In this chapter, your MC wants something. It doesn't have to be related to the main plot — it could be as small as wanting to be left alone, wanting to prove themselves, wanting to finish a task. But they have a want, and something stops them from getting it.

There is also a need underneath that want — something your MC actually requires to become the person they need to be — but they're not self-aware enough to see it yet. The reader might sense it. The MC doesn't.

And somewhere in this chapter: the Save the Cat moment. A reason for us to root for this person even if they're deeply flawed.

Ask yourself: what is the opening image? What does my MC want in this chapter? What stops them?

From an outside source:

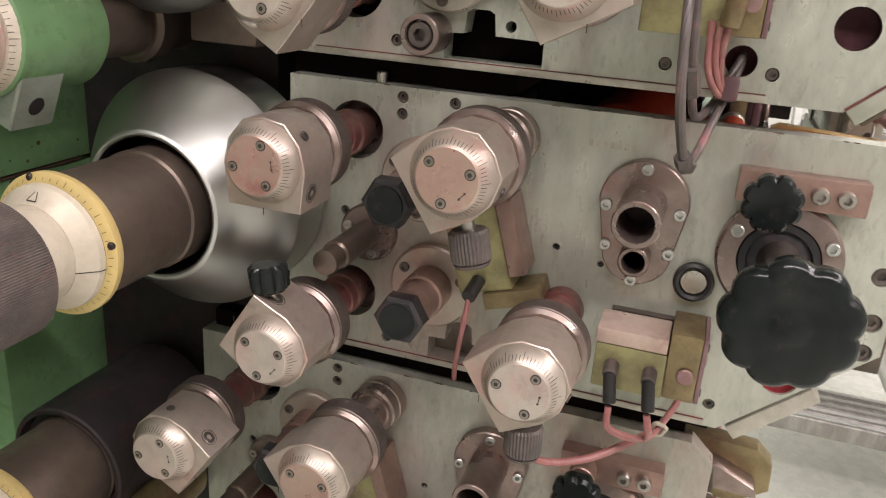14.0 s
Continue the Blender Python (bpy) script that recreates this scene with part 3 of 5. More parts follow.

And where is the moment that makes the reader trust them?

Chapter 2 — Mystery and Theme

Something unusual happens. Something that doesn't quite fit the ordinary world. The protagonist notices it — maybe they're curious, maybe they're unsettled — but they have distractions that prevent them from fully understanding what it means.

This is also where the theme of your story is stated. And here's the interesting thing: it's almost never stated by the protagonist. It comes from someone else. A friend, a mentor, a stranger, a moment of environmental storytelling. The theme is a hint at what the MC needs to learn — and the MC, characteristically, ignores it or brushes it aside.

What is the theme of your story? What is the one truth your MC will have to confront by the end? Plant it here, quietly, in someone else's words.

Chapter 3 — Link to the Antagonist

The MC and the antagonist become connected in this chapter — even if the MC doesn't know it yet. Maybe the antagonist's actions create a ripple effect that reaches the MC. Maybe what looks like an opportunity is actually the antagonist's influence beginning to encircle them.

This chapter can feel like a good thing to the MC. An opportunity. An interesting development. The reader might sense something is wrong before the protagonist does. The mystery from Chapter Two deepens.